Parallelizing as a cross-cutting concern
The management of concurrent batch processing falls under the category of aspect-oriented programming (AOP), an approach that allows developers to concentrate on the primary object model for their application. Managing concurrent batch processing, logging, billing, and transaction integrity are all functions considered to be cross-cutting concerns called aspects. They can be addressed outside of the primary object model without modifying or even recompiling the original code (see "Spring bare essentials"). Aspects intercept method invocations on the underlying object model at join points and provide some additional behavior called advice.
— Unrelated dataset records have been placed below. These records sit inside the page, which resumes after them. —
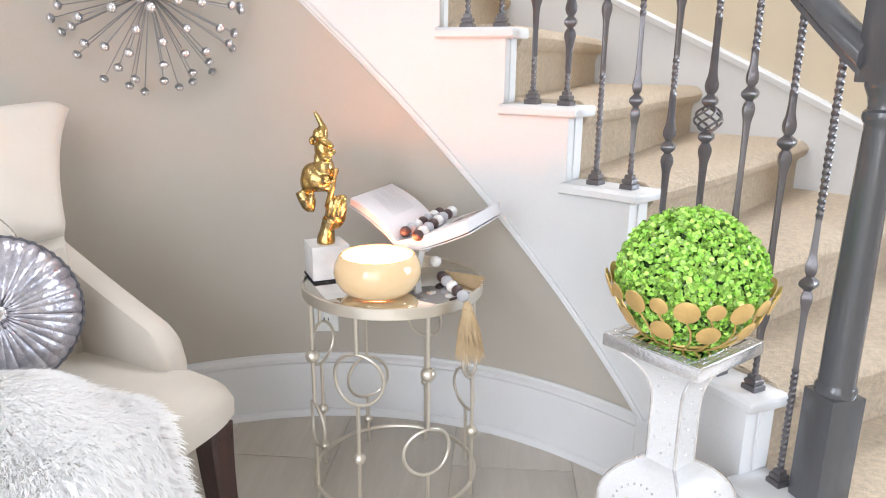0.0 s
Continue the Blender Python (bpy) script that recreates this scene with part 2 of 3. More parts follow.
# ---- setting: floor, walls, ceiling ----
bm = bmesh.new()
box(bm, -1.6, 6.2, -2.8, 5.2, -0.12, -0.0022)
floor = tagged(mesh_ob("floor", bm, GROUT), "wood-look grey beige porcelain tile floor with dark joints", "floor", kind="structure")

bm = bmesh.new()
box(bm, -1.6, 6.2, -2.8, 5.2, 5.0, 5.15)
tagged(mesh_ob("ceiling", bm, CEIL), "white painted ceiling of a two-storey foyer", "ceiling", kind="structure")

bm = bmesh.new()
arc_box(bm, 30.0, 186, R_WALL, R_CAP, 0.0, lambda th: max(trim_z(th) + 0.02, 0.02), 90)
tagged(mesh_ob("wall_curved", bm, WALL, True), "greige painted concave wall under the staircase", "wall", kind="structure")

bm = bmesh.new()
box(bm, -1.42, -1.222, -2.6, -2.0, 0, 5.0)
box(bm, -1.42, -1.222, -0.4, 1.06, 0, 5.0)
box(bm, -1.42, -1.222, -2.0, -0.4, 0, 0.6)
box(bm, -1.42, -1.222, -2.0, -0.4, 2.3, 5.0)
tagged(mesh_ob("wall_west", bm, WALL), "greige painted straight wall of the foyer", "wall", kind="structure")

# south wall, out of view: entry opening, and one assumed for the upper fill
bm = bmesh.new()
box(bm, -1.42, -1.2, -2.8, -2.6, 0, 5)
box(bm, -1.2, 0.9, -2.8, -2.6, 0, 0.12)
box(bm, -1.2, 0.3, -2.8, -2.6, 3.1, 5)
box(bm, 0.9, 6.0, -2.8, -2.6, 0, 3.1)
box(bm, 0.3, 6.0, -2.8, -2.6, 4.7, 5)
box(bm, 2.9, 6.0, -2.8, -2.6, 3.1, 4.7)
tagged(mesh_ob("wall_south", bm, WALL_FAR), "unseen cream entry wall with openings for the entry and upper lamps", "wall", kind="structure")

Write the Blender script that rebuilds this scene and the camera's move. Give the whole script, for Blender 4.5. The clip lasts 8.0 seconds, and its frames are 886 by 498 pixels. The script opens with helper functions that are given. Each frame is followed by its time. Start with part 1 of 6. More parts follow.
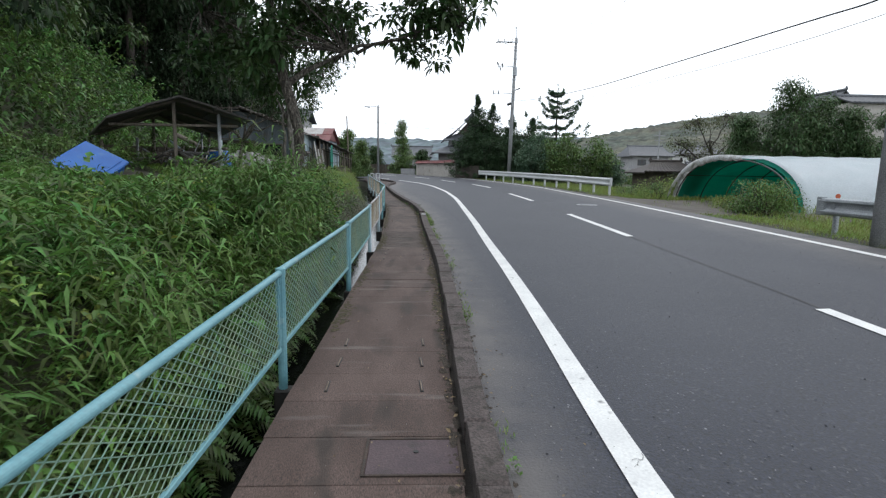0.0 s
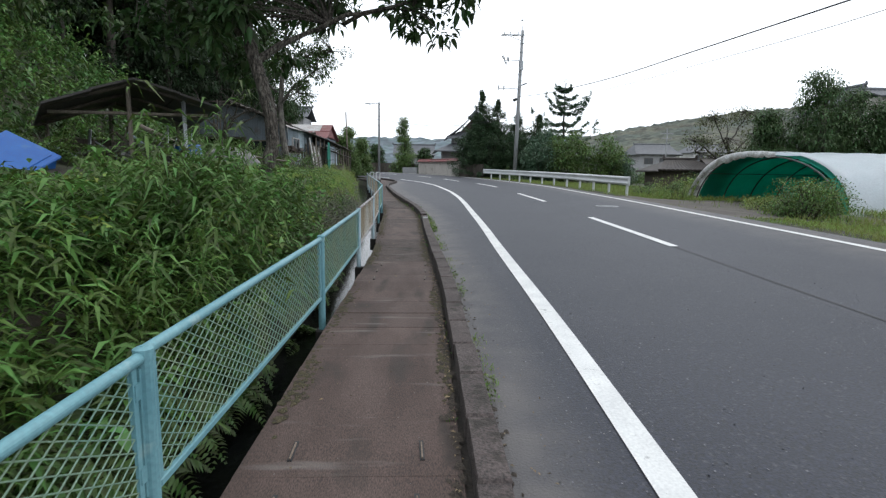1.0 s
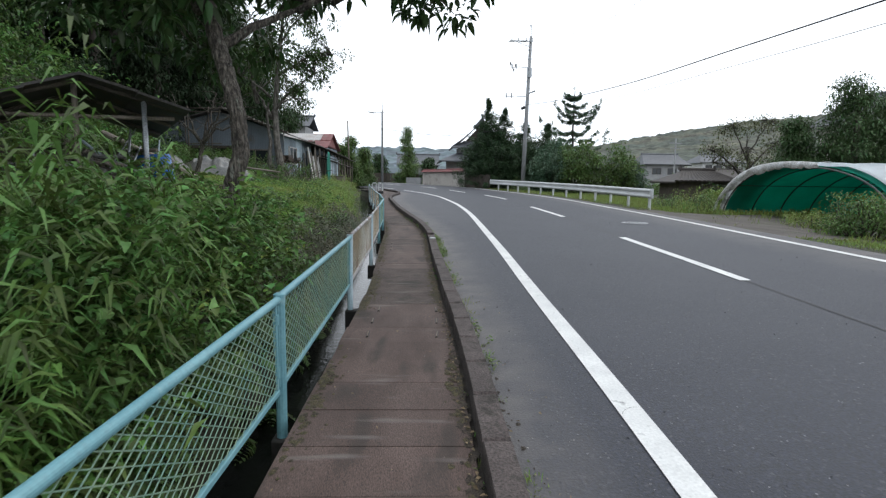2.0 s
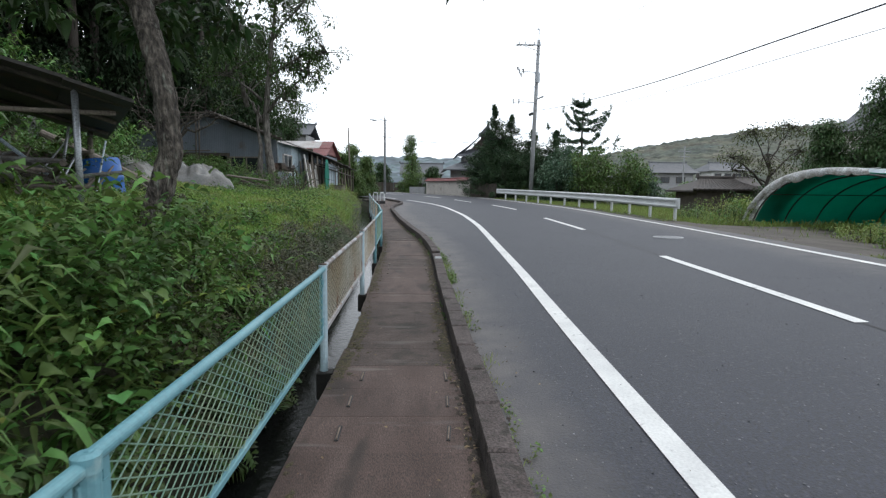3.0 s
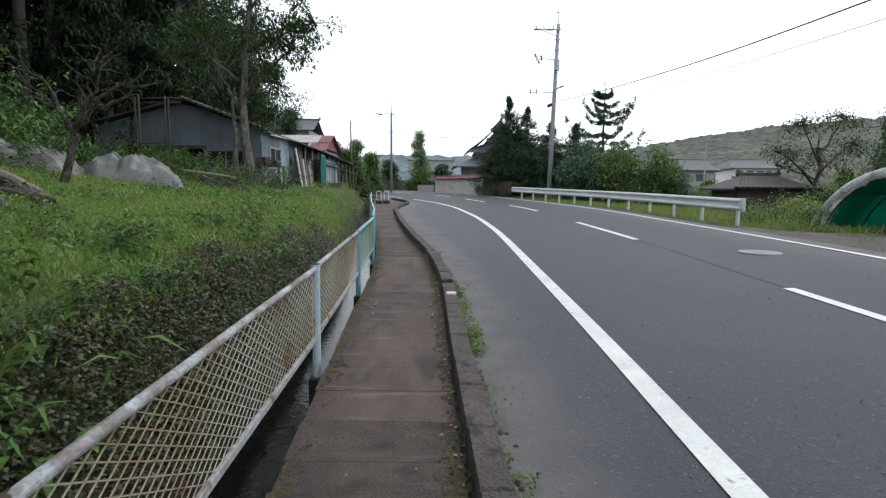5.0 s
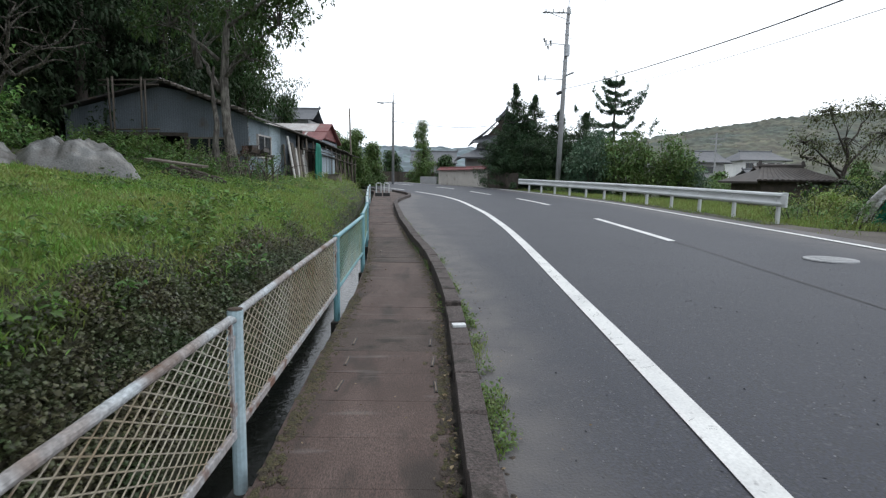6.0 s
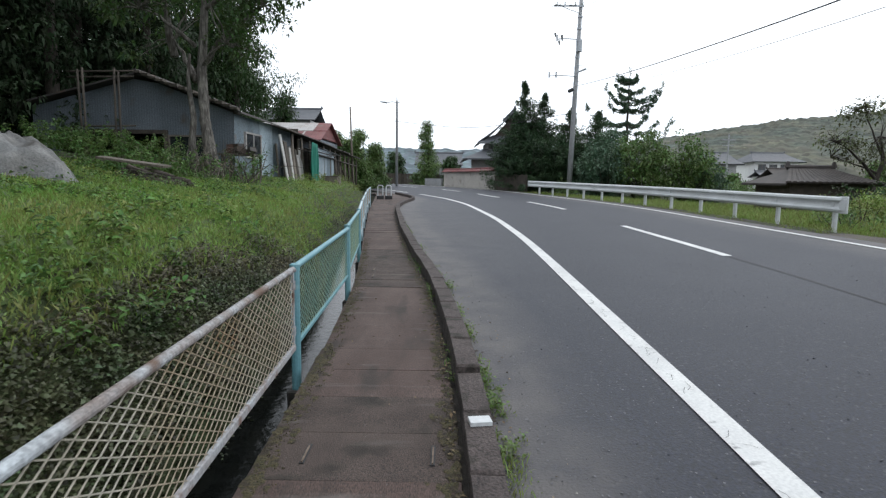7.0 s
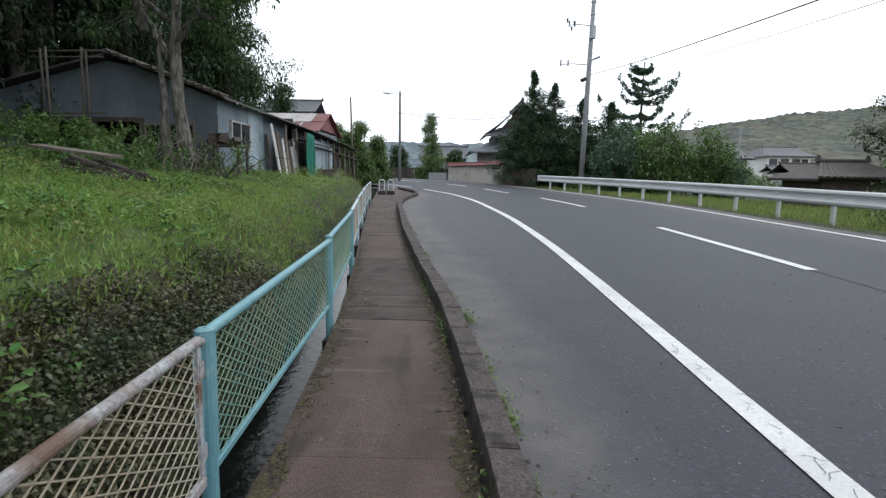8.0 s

The management of concurrent batch processing is considered an aspect because it occurs outside of an application's primary object model and may intersect with that model at various arbitrary points. Offspring's AOP solution is to wrap a universal advisor bean (the splitter) around the interface for each method (join point) that must be parallelized. This bean's advice divides the work into batches, which are processed in parallel and reassembled. Neither the sender nor receiver of the original method invocation are aware of the splitter's work.

The implementation of this concept should meet two basic requirements. First, the output from the splitter bean must be identical to the result of the invocation without applying any AOP. Although the solutions for Map, List and Array results are trivial, streams may require additional processing. For example, the XML input stream may require additional configuration and accepts an optional XSLT template to merge meta information (addressed below).

The second requirement: The splitter bean should work on a variety of interface signatures without needing meticulous configuration for each particular API. Therefore, the splitter analyzes the API signature through Java Introspection and loads the appropriate implementation dynamically. The basic cases of Map, List, Arraym, and XML InputStream are supported out of the box. Support for additional API signatures can be added without modifying the base Offspring software.